The bill gives separating federal employees more flexible, potentially lower-cost options for taking TSP distributions (penalty relief, income spreading, and repayment windows) but reduces withholding safeguards and leaves those with larger balances or who can't recontribute exposed to tax risk.
Federal employees who separate and elect a civil-service annuity can take up to $100,000 from their TSP without incurring the 10% early-distribution penalty, reducing immediate costs for those leaving federal service.
Federal employees who take these distributions can elect to spread the taxable income evenly over three years, which smooths tax liability and can lower immediate tax burdens in high-income years.
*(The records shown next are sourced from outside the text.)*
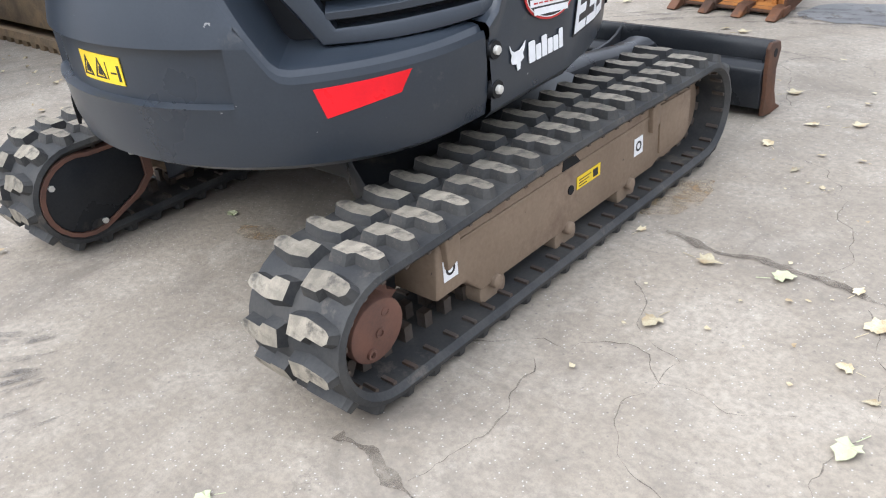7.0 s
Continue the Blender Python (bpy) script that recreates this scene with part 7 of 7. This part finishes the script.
def seam(pts, w, label, seed):
    """A wandering crack or joint, filled with dirt, of uneven width."""
    r = random.Random(seed)
    bm = bmesh.new()
    rows = []
    for (x0, y0), (x1, y1) in zip(pts, pts[1:]):
        L = math.hypot(x1 - x0, y1 - y0)
        n = max(4, int(L / 0.018))
        d = Vector((x1 - x0, y1 - y0)).normalized()
        for k in range(n):
            t = k / n
            c = Vector((x0 + (x1 - x0) * t, y0 + (y1 - y0) * t))
            q = Vector((c.x * 2.3, c.y * 2.3, seed * 7.1))
            off = math.sin(math.pi * t) * (0.10 * noise.noise(q) + 0.045 * noise.noise(q * 4)) + 0.010 * noise.noise(q * 14)
            c += Vector((-d.y, d.x)) * off
            h = w * max(0.08, 0.45 + 0.9 * noise.noise(q * 6 + Vector((3, 1, 0)))) * r.uniform(0.7, 1.1)
            rows.append([(c.x - d.y * h, c.y + d.x * h, 0.0042), (c.x + d.y * h, c.y - d.x * h, 0.0042)])
    grid(bm, rows)
    ob = part("joint_dirt", bm, M_JOINT, None, smooth=0)
    return tagged(ob, label, "joint", kind="stuff")


M_JOINT = material("joint_dirt", (0.155, 0.128, 0.10), 0.95, 0, (0.105, 0.088, 0.07), 20, 120, 0.5)
broken_edge(M_JOINT, 11.0, 0.32, 0.62, 0.75)
seam([(0.95, 3.72), (1.45, 3.69), (1.70, 3.68), (2.05, 3.62), (3.2, 3.7), (6.0, 3.75)], 0.026, "dirt-filled joint in the concrete", 1)
seam([(1.80, 7.95), (2.3, 7.88), (2.8, 7.9), (3.3, 7.85)], 0.010, "thin dark crack in the concrete", 2)
seam([(0.88, 4.95), (0.7, 5.4), (0.15, 5.75), (-0.5, 5.8)], 0.0028, "thin crack in the concrete", 6)
seam([(1.12, 4.45), (1.35, 4.2), (1.45, 3.95), (1.42, 3.7)], 0.0028, "thin crack in the concrete", 7)
seam([(1.02, 3.40), (1.3, 3.12), (1.28, 2.85), (1.6, 2.55), (2.3, 2.5)], 0.0028, "thin crack in the concrete", 8)
seam([(1.6, 3.6), (1.75, 3.2), (1.7, 2.9), (1.95, 2.6)], 0.0028, "thin crack in the concrete", 9)
seam([(0.78, 2.43), (1.0, 2.40), (1.3, 2.375), (1.6, 2.36), (2.6, 2.33)], 0.030, "dirt-filled joint in the concrete", 10)
seam([(1.24, 2.37), (1.22, 2.2), (1.26, 2.0), (1.2, 1.7)], 0.004, "thin crack in the concrete", 11)
seam([(0.80, 2.9), (1.05, 3.0), (1.18, 3.12), (1.30, 3.02), (1.62, 3.1)], 0.003, "thin crack in the concrete", 12)
seam([(1.02, 2.42), (1.06, 2.7), (0.98, 2.95)], 0.003, "thin crack in the concrete", 13)
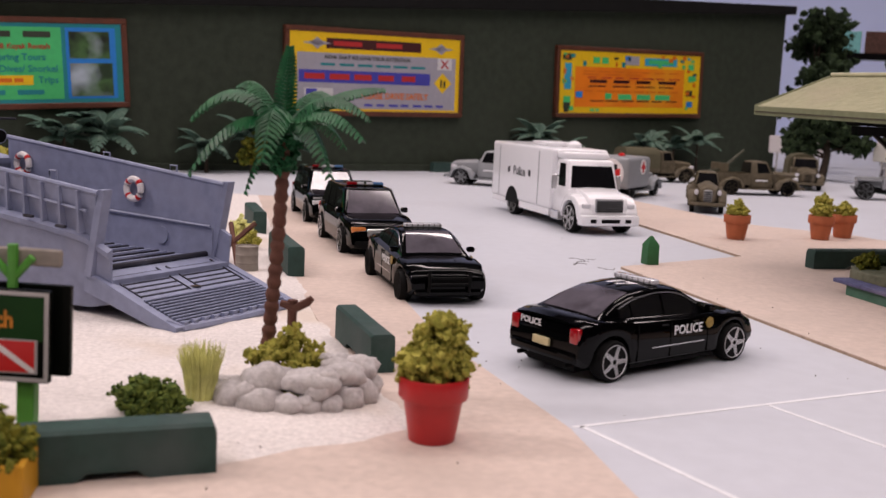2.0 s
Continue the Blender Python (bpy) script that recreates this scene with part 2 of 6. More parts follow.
def single(name, bm, material, label, category, at=None, kind="", group="", angle=35):
    return tagged(part(name, bm, material, None, label, at, angle), label, category, group, kind)


def box(x0, x1, y0, y1, z0, z1, bevel=0.0, bm=None, seg=1):
    own = bmesh.new()
    bmesh.ops.create_cube(own, size=1.0)
    for v in own.verts:
        v.co = ((x0 + x1) / 2 + v.co.x * (x1 - x0), (y0 + y1) / 2 + v.co.y * (y1 - y0), (z0 + z1) / 2 + v.co.z * (z1 - z0))
    if bevel:
        bmesh.ops.bevel(own, geom=own.edges[:], offset=bevel, segments=seg, affect="EDGES", profile=0.5)
    if bm is None:
        return own
    return join(bm, own)


def join(bm, other):
    tmp = bpy.data.meshes.new("tmp")
    other.to_mesh(tmp)
    other.free()
    bm.from_mesh(tmp)
    bpy.data.meshes.remove(tmp)
    return bm


def turned(bm, m):
    bmesh.ops.transform(bm, matrix=m, verts=bm.verts)
    return bm


def loft(rings, bm=None, caps=True):
    bm = bm or bmesh.new()
    rows = [[bm.verts.new(p) for p in ring] for ring in rings]
    n = len(rows[0])
    for a, b in zip(rows, rows[1:]):
        for i in range(n):
            bm.faces.new((a[i], a[(i + 1) % n], b[(i + 1) % n], b[i]))
    if caps:
        bm.faces.new(rows[0][::-1])
        bm.faces.new(rows[-1])
    return bm


def lathe(profile, seg=24, bm=None, cx=0.0, cy=0.0):
    rings = [[(cx + r * math.cos(2 * math.pi * i / seg), cy + r * math.sin(2 * math.pi * i / seg), z) for i in range(seg)] for r, z in profile]
    return loft(rings, bm)


def tube(points, radii, seg=8, bm=None):
    pts = [Vector(p) for p in points]
    radii = radii if isinstance(radii, (list, tuple, np.ndarray)) else [radii] * len(pts)
    rings = []
    for i, p in enumerate(pts):
        d = (pts[min(i + 1, len(pts) - 1)] - pts[max(i - 1, 0)]).normalized()
        a = d.cross(Vector((0, 0, 1)) if abs(d.z) < 0.9 else Vector((1, 0, 0))).normalized()
        b = d.cross(a)
        rings.append([p + radii[i] * (math.cos(2 * math.pi * k / seg) * a + math.sin(2 * math.pi * k / seg) * b) for k in range(seg)])
    return loft(rings, bm)


def prism(pts, z0, z1, bm=None):
    """An upright prism on a polygon in plan."""
    return loft([[(x, y, z0) for x, y in pts], [(x, y, z1) for x, y in pts]], bm)


def slab(pts, depth, bm=None):
    """A thin plate: a polygon in space, thickened against its normal."""
    v = [Vector(p) for p in pts]
    n = Vector((0, 0, 0))
    for a, b in zip(v, v[1:] + v[:1]):
        n += (a - v[0]).cross(b - v[0])
    n = n.normalized() * depth
    return loft([[p - n for p in v], v], bm)


def side_plate(pts, y, depth=0.03, bm=None):
    """A plate in the x-z plane at y, thickened towards y = 0."""
    s = -depth if y > 0 else depth
    return loft([[(x, y + s, z) for x, z in pts], [(x, y, z) for x, z in pts]], bm)


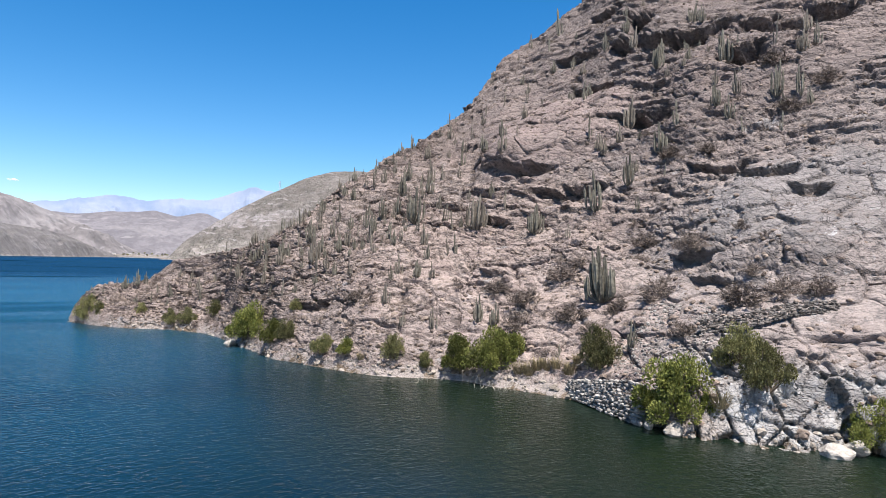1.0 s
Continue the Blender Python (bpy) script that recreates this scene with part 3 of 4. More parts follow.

Federal employees and retirees can repay or recharacterize the distribution into eligible retirement plans within specified windows, restoring tax-deferred status and giving flexibility to correct decisions or respond to changing needs.
Taxpayers lose mandatory rollover/withholding protections for these distributions, increasing the risk of under-withholding and unexpected tax bills at filing.
Taxpayers who take distributions but cannot or do not recontribute may face higher long-term tax liability—spreading income over three years can still increase overall taxes or create planning pitfalls if not handled properly.
Federal employees with TSP balances above $100,000 who need liquidity at separation are disadvantaged for amounts above the cap, receiving less favorable tax relief on larger distributions.
Based on analysis of 2 sections of legislative text.
Allows certain TSP distributions after federal separation and annuity election to avoid the 10% penalty, be spread over 3 years for tax, be repaid into retirement plans, and caps eligibility at $100,000.
Introduced December 23, 2025 by Eleanor Holmes Norton · Last progress December 23, 2025
Allows certain withdrawals from the Thrift Savings Fund by former federal employees who separate from civil service and elect a retirement annuity to get favorable tax treatment. Those qualified distributions are exempt from the 10% early withdrawal penalty, can be reported as income spread evenly over three years (unless the taxpayer elects otherwise), and may be recharacterized and repaid into an eligible retirement plan within set time windows, with an individual cap of $100,000. The change applies to distributions made after January 20, 2025, and removes these distributions from ordinary rollover and withholding treatment under federal retirement distribution rules, while creating procedural requirements for repayment and tax reporting.